Functionality Description
Configuration Example
Configuring a job to synchronize data from a MySQL database to a local destination:
{
"job":{
"content":[
{
"reader":{
"name": "mysqlreader",
"parameter": {
"username": "root",
"password": "123456",
"column": ["*"],
"connection": {
"url": "tcp(192.168.0.1:3306)/mysql?parseTime=false",
"table": {
"db":"source",
"name":"type_table"
}
},
"split": {
"key":"id"
},
"where": "",
"querySql":["select a,b from table_a join table_b on table_a.id = table_b.id"]
}
}
}
]
}
}
Parameter Explanation
url
- Description: Primarily used to configure the connection information to the remote server. The basic configuration format is:
tcp(ip:port)/db
, where ip:port
represents the IP address and port of the MySQL server, and db
indicates the default database to connect to. It is similar to the connection configuration information of mysql, except that the username and password are extracted from the connection configuration for easier encryption.
- Required: Yes
- Default: None
username
- Description: Primarily used to configure the MySQL database username.
- Required: Yes
- Default: None
password
- Description: Primarily used to configure the MySQL database password.
- Required: Yes
- Default: None
table
Describes the MySQL table information.
db
- Description: Primarily used to configure the database name of the MySQL table.
- Required: Yes
- Default: None
name
- Description: Primarily used to configure the table name of the MySQL table.
- Required: Yes
- Default: None
column
-
Description: An array of column names from the configured table that need to be synchronized. Users can use the JSON array format to describe the field information. Using "*" represents selecting all columns by default, e.g., ["*"]
.
Supports column pruning, meaning users can choose specific columns for export.
Supports column reordering, allowing columns to be exported in an order different from the table schema.
Supports constant configuration. Users need to follow the MySQL SQL syntax format: ["id", "
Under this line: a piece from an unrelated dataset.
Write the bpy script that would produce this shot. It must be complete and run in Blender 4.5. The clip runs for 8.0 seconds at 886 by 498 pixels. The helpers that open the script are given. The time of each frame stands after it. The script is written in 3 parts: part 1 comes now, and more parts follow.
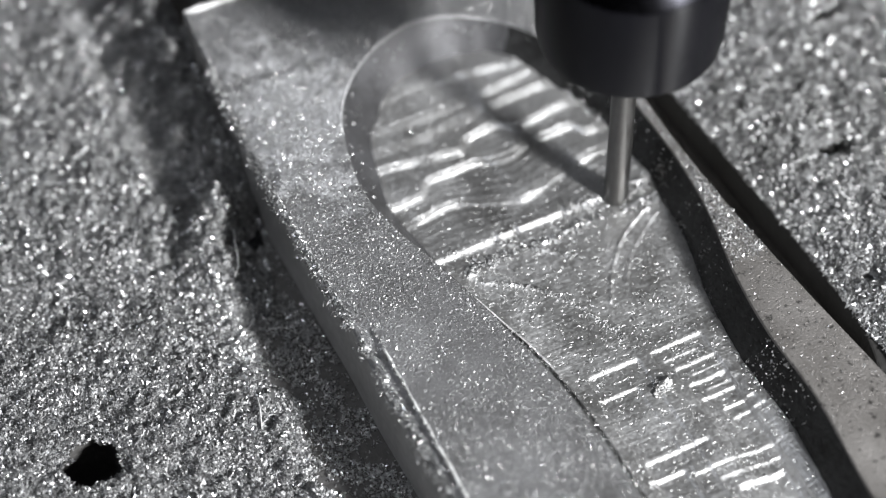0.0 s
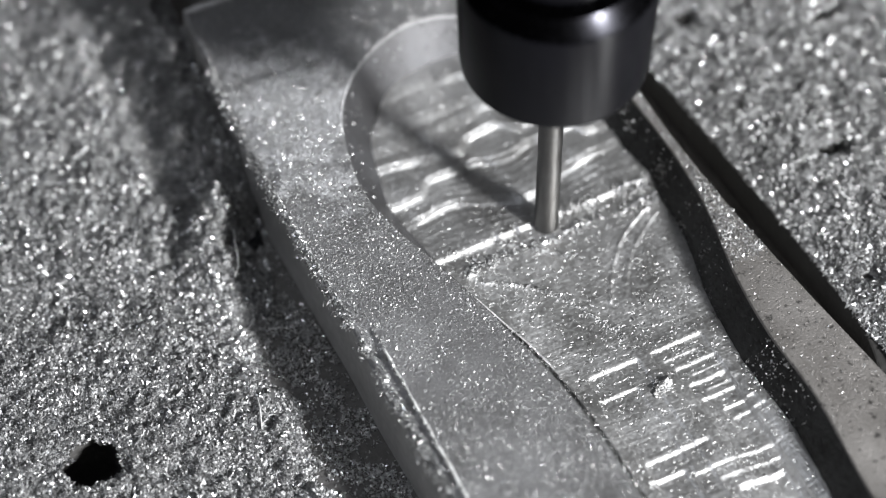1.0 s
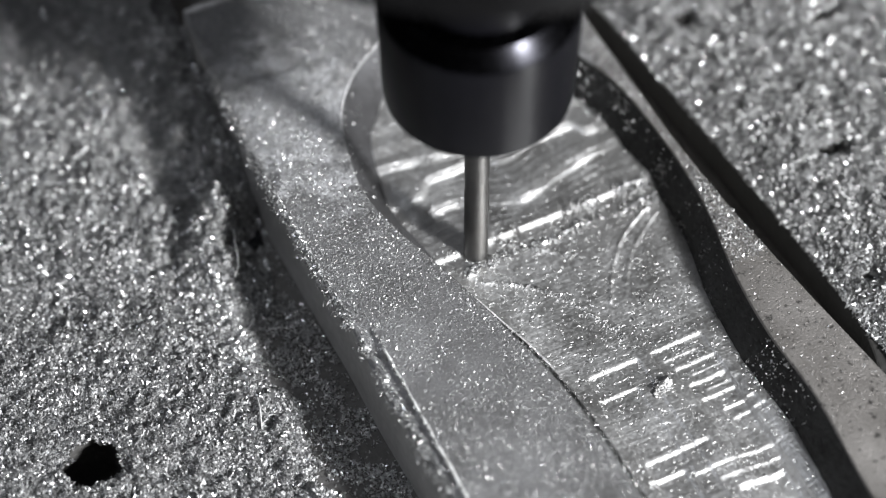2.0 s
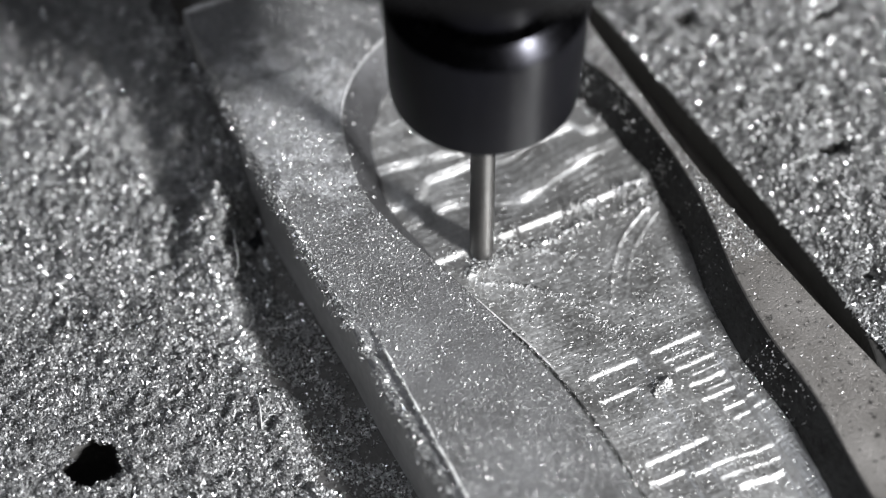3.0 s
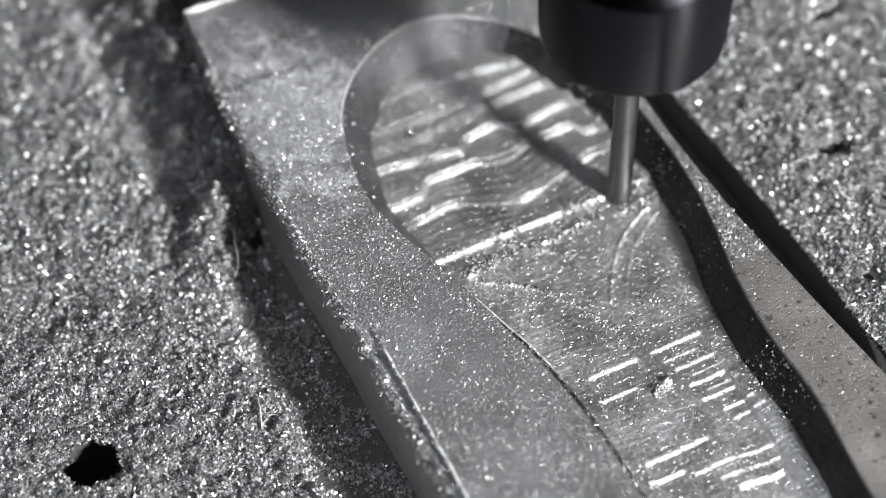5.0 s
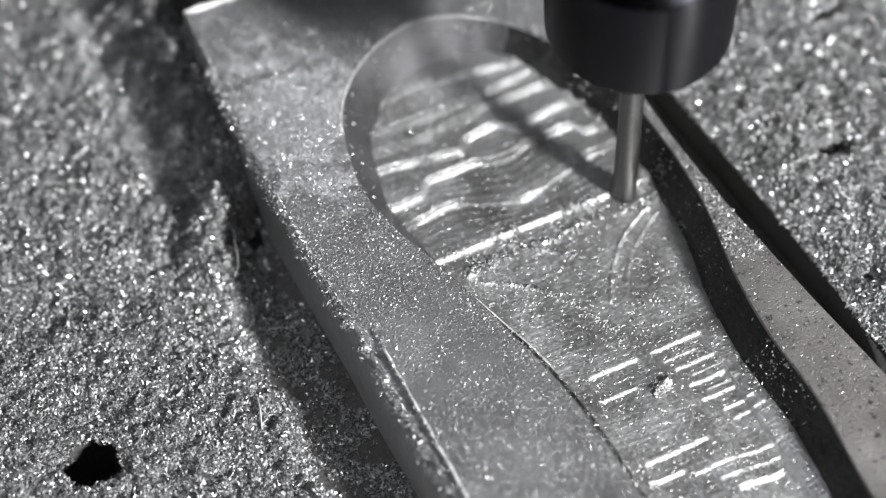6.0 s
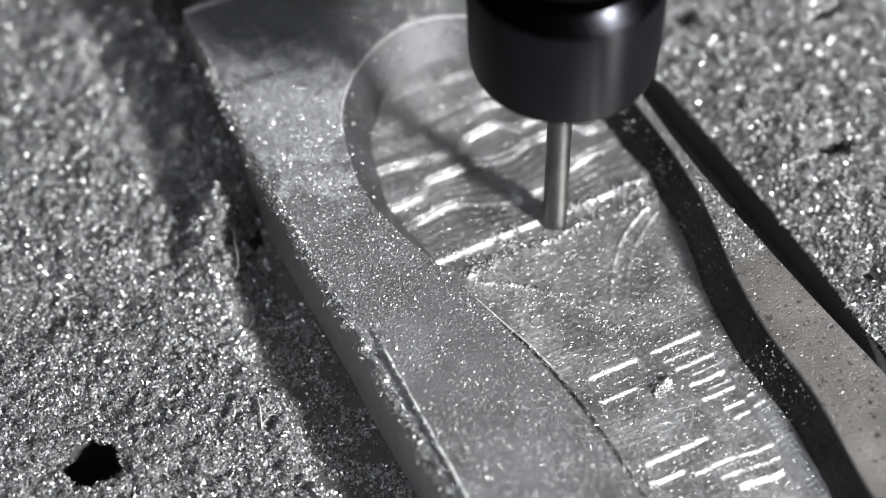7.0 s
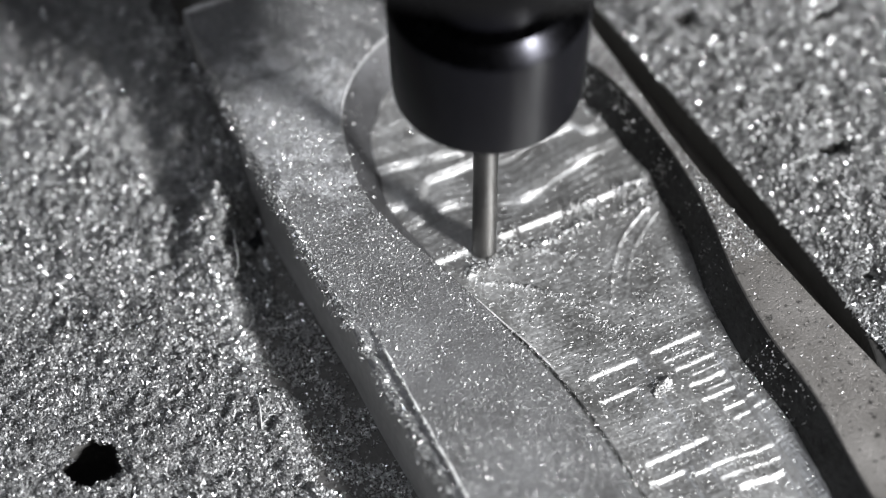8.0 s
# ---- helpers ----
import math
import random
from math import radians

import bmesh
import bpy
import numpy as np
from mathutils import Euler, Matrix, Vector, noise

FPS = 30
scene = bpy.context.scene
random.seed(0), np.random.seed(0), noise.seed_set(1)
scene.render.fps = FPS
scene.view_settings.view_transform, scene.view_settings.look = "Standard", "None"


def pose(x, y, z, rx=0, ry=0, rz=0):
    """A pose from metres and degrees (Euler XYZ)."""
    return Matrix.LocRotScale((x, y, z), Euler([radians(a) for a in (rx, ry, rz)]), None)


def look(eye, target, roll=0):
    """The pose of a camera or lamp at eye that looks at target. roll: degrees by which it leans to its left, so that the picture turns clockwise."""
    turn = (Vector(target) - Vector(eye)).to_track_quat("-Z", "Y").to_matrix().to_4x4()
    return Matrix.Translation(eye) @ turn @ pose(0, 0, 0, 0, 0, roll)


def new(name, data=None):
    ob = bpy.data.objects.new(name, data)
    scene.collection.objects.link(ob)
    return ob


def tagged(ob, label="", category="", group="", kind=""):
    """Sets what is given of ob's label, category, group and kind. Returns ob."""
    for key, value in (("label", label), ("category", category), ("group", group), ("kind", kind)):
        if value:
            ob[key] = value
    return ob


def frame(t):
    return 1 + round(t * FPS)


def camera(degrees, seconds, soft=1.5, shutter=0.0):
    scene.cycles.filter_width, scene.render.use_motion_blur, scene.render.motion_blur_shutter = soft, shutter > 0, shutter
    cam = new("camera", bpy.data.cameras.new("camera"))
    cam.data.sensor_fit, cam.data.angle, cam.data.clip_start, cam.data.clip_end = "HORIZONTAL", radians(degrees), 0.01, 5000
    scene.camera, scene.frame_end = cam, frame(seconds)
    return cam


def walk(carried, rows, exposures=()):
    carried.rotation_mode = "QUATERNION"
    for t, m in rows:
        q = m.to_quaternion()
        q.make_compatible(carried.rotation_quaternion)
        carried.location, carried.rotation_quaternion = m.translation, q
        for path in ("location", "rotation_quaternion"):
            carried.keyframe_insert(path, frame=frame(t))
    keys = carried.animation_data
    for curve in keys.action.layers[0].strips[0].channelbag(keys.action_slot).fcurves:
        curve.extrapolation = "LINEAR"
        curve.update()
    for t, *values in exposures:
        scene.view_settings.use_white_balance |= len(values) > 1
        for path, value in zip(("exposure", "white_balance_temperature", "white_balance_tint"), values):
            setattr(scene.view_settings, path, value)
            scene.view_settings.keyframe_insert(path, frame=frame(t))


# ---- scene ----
cam = camera(18.55, 8.0, soft=1.2)
# A still camera looks down at 52 degrees on the milled block.
EYE = (0.0, -0.27459, 0.35945)
STILL = look(EYE, (0.0, 0.0, 0.008))
walk(cam, [(0.0, STILL), (8.0, STILL)])
cam.data.dof.use_dof = True
cam.data.dof.focus_distance = 0.432
cam.data.dof.aperture_fstop = 8.2

# ---- light: one work lamp beside the camera, a dim workshop round it ----
world = bpy.data.worlds.new("workshop")
scene.world = world
world.use_nodes = True
wn = world.node_tree.nodes
wl = world.node_tree.links
w_coord = wn.new("ShaderNodeTexCoord")
w_sep = wn.new("ShaderNodeSeparateXYZ")
w_ramp = wn.new("ShaderNodeValToRGB")
w_ramp.color_ramp.elements[0].position = 0.0
w_ramp.color_ramp.elements[0].color = (0.01, 0.01, 0.011, 1)
w_ramp.color_ramp.elements[1].position = 1.0
w_ramp.color_ramp.elements[1].color = (0.6, 0.61, 0.63, 1)
for w_at, w_grey in ((0.6, 0.055), (0.92, 0.12)):
    w_ramp.color_ramp.elements.new(w_at).color = (w_grey, w_grey, 1.03 * w_grey, 1)
wl.new(w_coord.outputs["Generated"], w_sep.inputs[0])
wl.new(w_sep.outputs["Z"], w_ramp.inputs[0])
wl.new(w_ramp.outputs[0], wn["Background"].inputs["Color"])
wn["Background"].inputs["Strength"].default_value = 0.42

TO_LAMP = Vector((0.649, -0.564, 0.51)).normalized()
lamp_data = bpy.data.lights.new("work_lamp", "AREA")
lamp_data.shape = "DISK"
lamp_data.size = 0.105
lamp_data.energy = 16.0
lamp_data.color = (0.982, 0.995, 1.01)
work_lamp = new("work_lamp", lamp_data)
work_lamp.matrix_world = look(Vector((0.01, 0.0, 0.012)) + 0.8 * TO_LAMP, (0.01, 0.0, 0.012))

# a dim, broader light of the workshop, high over the bed's open side
side_data = bpy.data.lights.new("workshop_light", "AREA")
side_data.shape = "DISK"
side_data.size = 0.2
side_data.energy = 1.55
side_data.color = (0.85, 0.9, 1.0)
workshop_light = new("workshop_light", side_data)
workshop_light.matrix_world = look(Vector((-0.5, -0.27, 0.82)).normalized() * 1.0, (0, 0, 0))

# ---- units and block space: u across the block, v along it, millimetres ----
MM = 0.001
TURN = 26.735
BLOCK = pose(0, 0, 0, rz=TURN)
RIM, LEDGE, TIP_Z = 16.0, 7.0, 8.0
rng = np.random.default_rng(7)


def smooth(x, a, b):
    t = np.clip((np.asarray(x, float) - a) / (b - a), 0, 1)
    return t * t * (3 - 2 * t)


def hash2(i, j, seed):
    h = (i * 374761393 + j * 668265263 + seed * 1442695041) & 0xFFFFFFFF
    h = ((h ^ (h >> 13)) * 1274126177) & 0xFFFFFFFF
    return ((h ^ (h >> 16)) & 0xFFFF) / 65535.0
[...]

table", "1", "'bazhen.csy'", "null", "to_char(a + 1)", "2.3", "true"]
. Here, id
is a regular column name, table
is a column name containing reserved words, 1
is an integer constant, 'bazhen.csy'
is a string constant, null
is a null pointer, to_char(a + 1)
is an expression, 2.3
is a floating-point number, and true
is a boolean value.
-
Required: Yes
-
Default: None
split
key
- Description: Primarily used to configure the split key for the MySQL table. The split key must be of type bigInt/string/time, assuming the data distribution based on the split key is uniform.
- Required: No
- Default: None
timeAccuracy
- Description: Primarily used to configure the time split key for the MySQL table, mainly describing the smallest unit of time, such as day, minute, second, millisecond, microsecond, nanosecond.
- Required: No
- Default: None
range
type
- Description: Primarily used to configure the default value type of the split key for the MySQL table. The value can be bigInt/string/time. This will check the type of the split key in the table, so please ensure the type is correct.
- Required: No
- Default: None
left
- Description: Primarily used to configure the default maximum value of the split key for the MySQL table.
- Required: No
- Default: None
right
- Description: Primarily used to configure the default minimum value of the split key for the MySQL table.
- Required: No
- Default: None
where
- Description: Primarily used to configure the WHERE condition for the SELECT statement.
- Required: No
- Default: None
querySql
- Description: In some business scenarios, the "where" configuration item is not sufficient to describe the filtering conditions. Users can use this configuration item to customize the filtering SQL. When users configure this item, the DataX system will ignore the "table", "column", and other configuration items, and directly use the content of this configuration item for data filtering. For example, if you need to perform a multi-table join and then synchronize the data, you can use
select a, b from table_a join table_b on table_a.id = table_b.id
.
When the user configures querySql
, MysqlReader directly ignores the configuration of table
, column
, and where
conditions. The priority of querySql
is higher than that of table
, column
, and where
options.
- Required: No
- Default: None
trimChar
- Description: Specifies whether to remove leading and trailing spaces for char types in MySQL.
- Required: No
- Default: false
Type Conversion
Currently, MysqlReader supports most MySQL types, but there are still some individual types that are not supported. Please check your types carefully.
Below is a conversion table for MysqlReader regarding MySQL types:
go-etl Type |
MySQL Data Type |
bigInt |
int, tinyint, smallint, mediumint, bigint, year,unsigned int, unsigned bigint, unsigned smallint, unsigned tinyint |
decimal |
float, double, decimal |
string |
varchar, char, tinytext, text, mediumtext, longtext |
time |
date, datetime, timestamp, time |
bytes |
tinyblob, mediumblob, blob, longblob, varbinary, bit |
To be tested.
Constraints and Limitations
Database Encoding Issues
Currently, only the utf8 character set is supported.